The Norwegian government’s decision to set a unilateral quota for Northeast Atlantic mackerel has been called “alarming”.
Increasing Norway’s catch of mackerel by 106,456t up to 298,299t challenges cooperative and sustainable stock management, said the North Atlantic Pelagic Advocacy Group (NAPA).
“This action undermines efforts to reach an agreement between all parties to achieve long-term sustainability of the stock and will lead to other Coastal States seeking reciprocal increases in their quotas – we are seeing the tragedy of the commons played out in real-time,” stressed the group.
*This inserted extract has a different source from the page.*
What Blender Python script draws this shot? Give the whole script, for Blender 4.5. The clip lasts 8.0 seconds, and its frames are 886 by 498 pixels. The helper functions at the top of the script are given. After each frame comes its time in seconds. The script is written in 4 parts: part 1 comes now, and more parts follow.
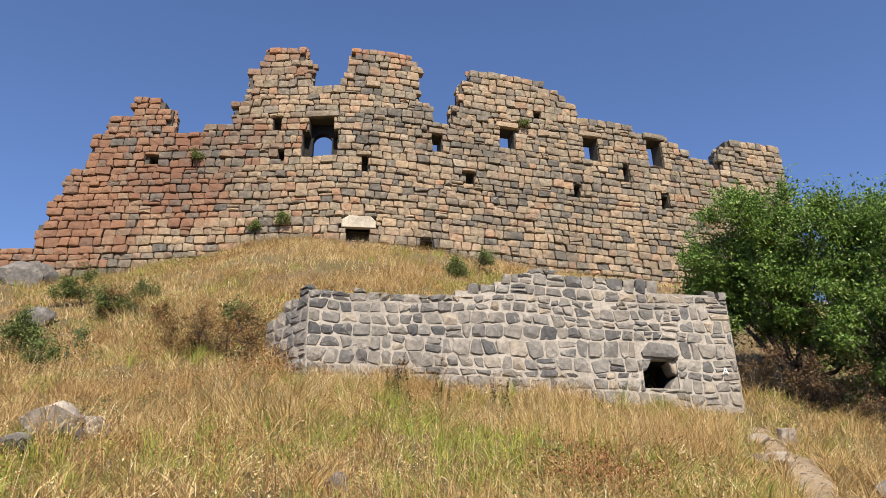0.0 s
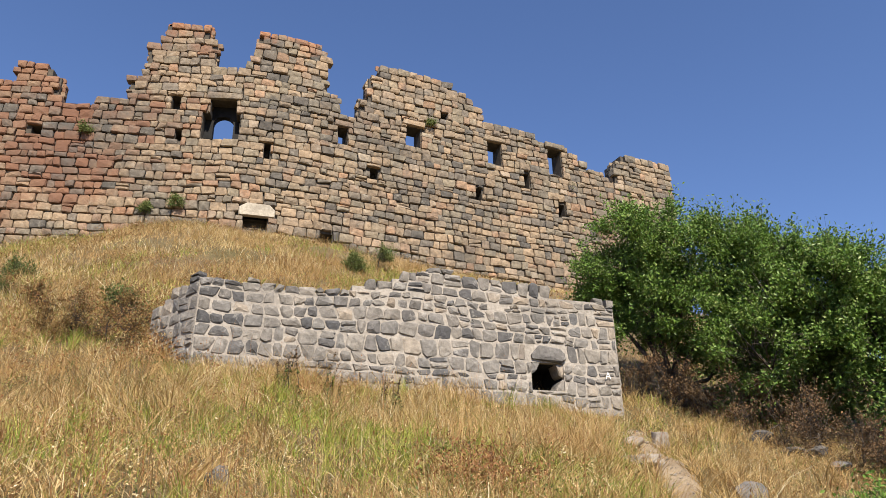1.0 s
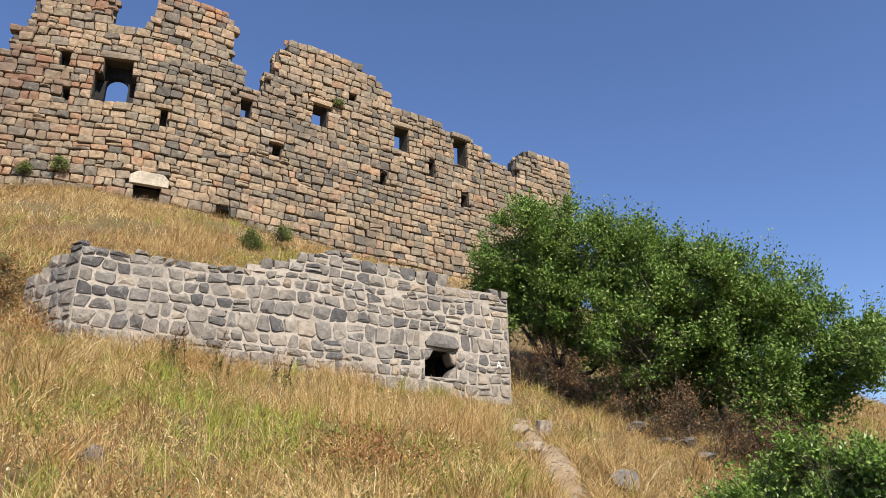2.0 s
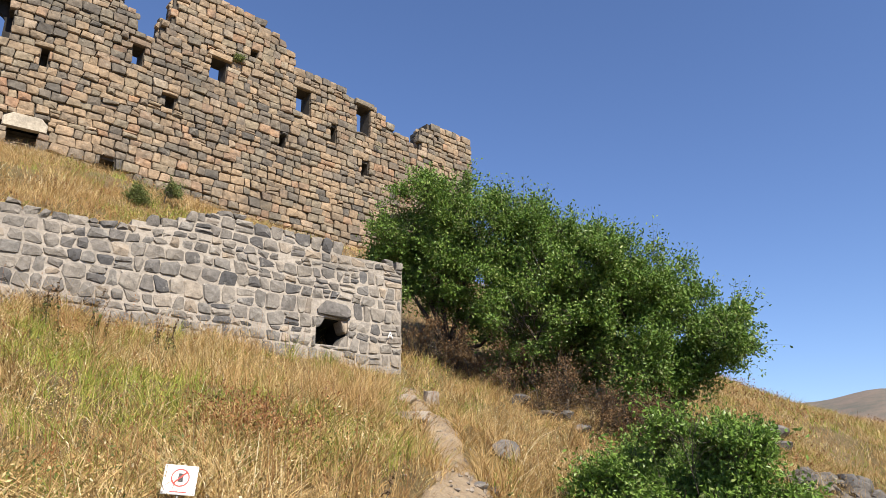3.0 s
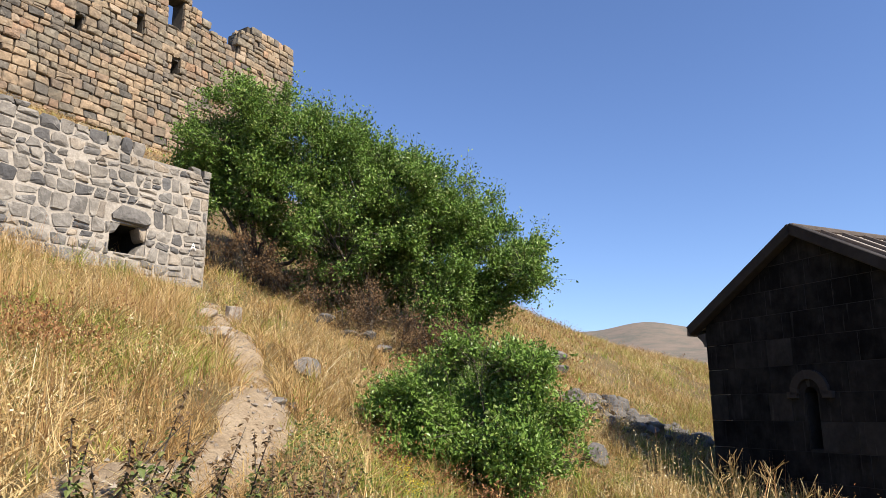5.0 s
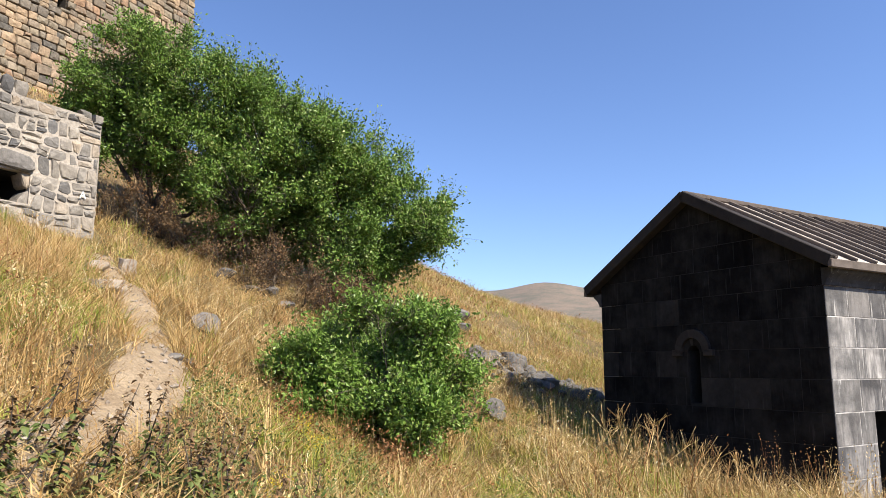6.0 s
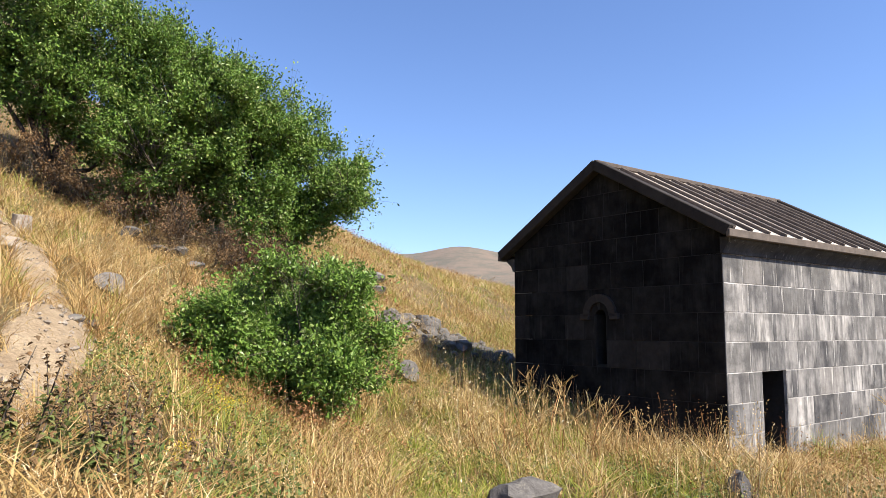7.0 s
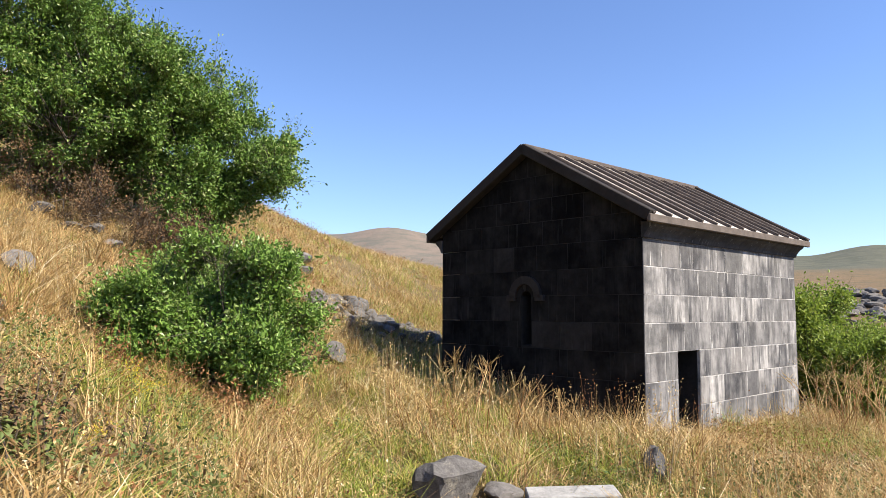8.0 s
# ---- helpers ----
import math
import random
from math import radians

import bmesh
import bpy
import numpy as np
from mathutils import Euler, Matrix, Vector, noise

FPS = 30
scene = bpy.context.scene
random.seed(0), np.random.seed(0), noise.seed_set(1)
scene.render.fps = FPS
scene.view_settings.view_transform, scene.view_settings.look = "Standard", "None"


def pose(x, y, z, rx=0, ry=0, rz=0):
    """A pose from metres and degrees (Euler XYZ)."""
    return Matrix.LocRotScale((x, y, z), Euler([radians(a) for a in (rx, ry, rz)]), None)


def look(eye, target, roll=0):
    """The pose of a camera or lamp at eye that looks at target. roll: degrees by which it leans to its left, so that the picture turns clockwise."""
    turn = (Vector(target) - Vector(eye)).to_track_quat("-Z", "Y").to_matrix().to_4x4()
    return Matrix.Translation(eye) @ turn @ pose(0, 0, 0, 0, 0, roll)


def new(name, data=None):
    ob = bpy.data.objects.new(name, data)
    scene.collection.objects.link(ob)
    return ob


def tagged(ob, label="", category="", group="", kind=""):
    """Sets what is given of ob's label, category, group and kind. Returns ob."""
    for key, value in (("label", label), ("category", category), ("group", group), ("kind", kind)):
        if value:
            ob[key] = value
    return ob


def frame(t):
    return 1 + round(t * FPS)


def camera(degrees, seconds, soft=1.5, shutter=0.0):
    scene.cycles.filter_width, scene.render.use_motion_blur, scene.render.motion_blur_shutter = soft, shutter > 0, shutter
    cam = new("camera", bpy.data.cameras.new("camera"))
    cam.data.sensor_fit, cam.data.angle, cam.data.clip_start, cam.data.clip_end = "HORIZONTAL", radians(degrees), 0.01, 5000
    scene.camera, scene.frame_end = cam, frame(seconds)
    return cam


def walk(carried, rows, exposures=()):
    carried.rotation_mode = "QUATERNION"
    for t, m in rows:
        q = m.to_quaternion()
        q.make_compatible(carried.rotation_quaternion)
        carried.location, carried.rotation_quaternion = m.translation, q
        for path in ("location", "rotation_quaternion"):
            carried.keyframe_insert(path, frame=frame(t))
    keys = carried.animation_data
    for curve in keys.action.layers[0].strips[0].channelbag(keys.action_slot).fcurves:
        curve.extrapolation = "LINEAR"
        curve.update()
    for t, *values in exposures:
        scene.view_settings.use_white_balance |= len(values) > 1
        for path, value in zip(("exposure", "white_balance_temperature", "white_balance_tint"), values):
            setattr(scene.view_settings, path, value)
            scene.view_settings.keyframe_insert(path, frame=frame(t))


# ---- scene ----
EYE = (0.0, 0.0, 1.6)
cam = camera(63.04, 8.0, soft=0.7)


def aim(azimuth, pitch, roll, eye=EYE):
    """The camera's pose from compass angle (from +y towards +x), pitch and roll, in degrees."""
    a, p = radians(azimuth), radians(pitch)
    way = Vector((math.sin(a) * math.cos(p), math.cos(a) * math.cos(p), math.sin(p)))
    return look(eye, Vector(eye) + way, roll)


PATH = [
    (0, aim(-0.00, 22.98, -1.12)),
    (0.5, aim(4.06, 22.81, -1.14)),
    (1, aim(8.60, 22.59, -1.06)),
    (1.5, aim(12.74, 22.13, -0.99)),
    (3, aim(25.71, 18.89, -0.58)),
    (3.5, aim(29.53, 17.40, -0.46)),
    (4, aim(33.46, 15.71, -0.31)),
    (5.5, aim(44.68, 11.00, -0.06)),
    (6, aim(48.48, 9.27, -0.02)),
    (6.5, aim(51.83, 7.73, -0.04)),
    (7, aim(55.18, 6.36, 0.14)),
    (7.5, aim(58.06, 5.72, 0.16)),
    (8, aim(60.88, 4.89, 0.26)),
]
EXPOSURES = [(0.0, 0.72), (3.0, 0.76), (4.0, 0.82), (5.5, 0.93), (6.5, 1.10), (8.0, 1.12)]
walk(cam, PATH, EXPOSURES)

# ---- sky and sun ----
SUN_AZ, SUN_EL = 171.0, 44.0
world = bpy.data.worlds.new("sky")
scene.world = world
world.use_nodes = True
wn = world.node_tree.nodes
sky = wn.new("ShaderNodeTexSky")
sky.sky_type, sky.sun_disc = "NISHITA", False
sky.sun_elevation, sky.sun_rotation = radians(SUN_EL), radians(SUN_AZ)
sky.altitude, sky.air_density, sky.dust_density, sky.ozone_density = 1500, 1.2, 0.1, 4.0
tint = wn.new("ShaderNodeMix")
tint.data_type, tint.blend_type = "RGBA", "MULTIPLY"
tint.inputs[0].default_value, tint.inputs[7].default_value = 1.0, (0.935, 0.955, 1.13, 1.0)
world.node_tree.links.new(sky.outputs[0], tint.inputs[6])
world.node_tree.links.new(tint.outputs[2], wn["Background"].inputs[0])
wn["Background"].inputs[1].default_value = 0.088
sun = new("sun", bpy.data.lights.new("sun", "SUN"))
sun.data.energy, sun.data.angle, sun.data.color = 5.0, radians(0.5), (1.0, 0.915, 0.79)
sa, se = radians(SUN_AZ), radians(SUN_EL)
sun.matrix_world = look((60 * math.sin(sa) * math.cos(se), 60 * math.cos(sa) * math.cos(se), 60 * math.sin(se)), (0, 0, 0))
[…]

Supply chain sustainability threat
It warns that continuing disputes over quota allocation of mackerel will result in an annual catch well in excess of the scientifically advised quota and will have major implications for a sustainable seafood supply chain.
The inability of the Coastal States to follow the scientific advice and reach agreement on quotas has thus far resulted in the loss of Marine Stewardship Council (MSC) certification for mackerel, noted NAPA.
Commitments to sustainable fishing have been made by all coastal States involved in Northeast Atlantic mackerel fisheries through the adoption of the Sustainable Development Goals (SDGs), in particular SDG 14 on ‘life below water’, but the associated commitments are “ignored whenever it is convenient,” said the group.
NAPA members have launched a Fishery Improvement Project (FIP) for Northeast Atlantic mackerel to channel the power of the market to incentivise positive changes toward sustainability in the fishery through policy change.
Supply chain businesses should not need to work to drive forward science-based management of common resources. This is the responsibility of the Coastal States governments and needs to be addressed urgently, said NAPA.
NAPA urges all Coastal States to commit to and establish binding fisheries management strategies and to agree sustainable quota shares for all the shared stocks in the Northeast Atlantic that follow scientific advice.